There is a legal and ethical responsibility for landlords when renting office space to tenants with disabilities. Landlords should ensure that their properties are accessible and inclusive.

Not only does this benefit the tenants, but the landlords can attract more clients, improve their reputation, and avoid discrimination issues. Here are a few tips for landlords looking to rent office space to accommodate disabilities.

1. Be aware of the law.

The main legislation that protects people with disabilities from discrimination is The Equality Act 2010. According to the act, the landlord must make reasonable adjustments to their premises to ensure that people with disabilities don’t face disadvantages within the workspace.

This may include adding lifts, ramps, handrails, parking spaces and accessible toilets. Landlords should also ensure that they are complying with The Building Regulations Act 2010. This provides the landlord with the minimum standards required when constructing and designing a property and includes guidelines for accessibility and fire safety.

2. Assess the requirements.

To understand their specific requirements, Landlords should ensure that they are communicating with their current and potential tenants with disabilities. An accessibility audit will help landlords to recognise any existing or potential issues that people with disabilities may face within the building.

3. Make changes.

All reasonable adjustments should be made by the landlord once agreed with their tenants. The changes should be conducted safely and to a high standard. It is helpful for landlords to keep a record of any changes should evidence of compliance be required.
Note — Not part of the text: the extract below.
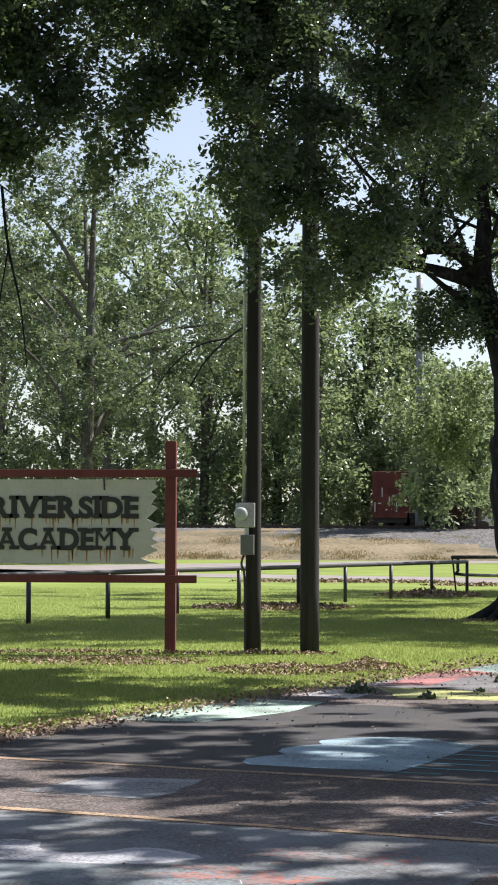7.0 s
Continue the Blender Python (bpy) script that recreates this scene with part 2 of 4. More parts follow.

4. Foster a company culture.

Foster a culture that values diversity/inclusion and educate staff on how to interact with those in the building with disabilities respectfully and sensitively. You can also create policies and procedures that support the accommodation and integration of your employees with disabilities. These can include flexible work hours, remote work options and feedback mechanisms.

5. Review regularly.

Any changes made to the property should be regularly evaluated and monitored to ensure their effectiveness. Feedback from both tenants and visitors with disabilities is key in identifying further areas for improvement. Landlords should always be up to date with the latest changes and practices involving accessibility and inclusion.

The above tips are paramount to ensuring that landlords are renting office space to accommodate disabilities in both a responsible way. This helps to create an inclusive environment that promotes productivity.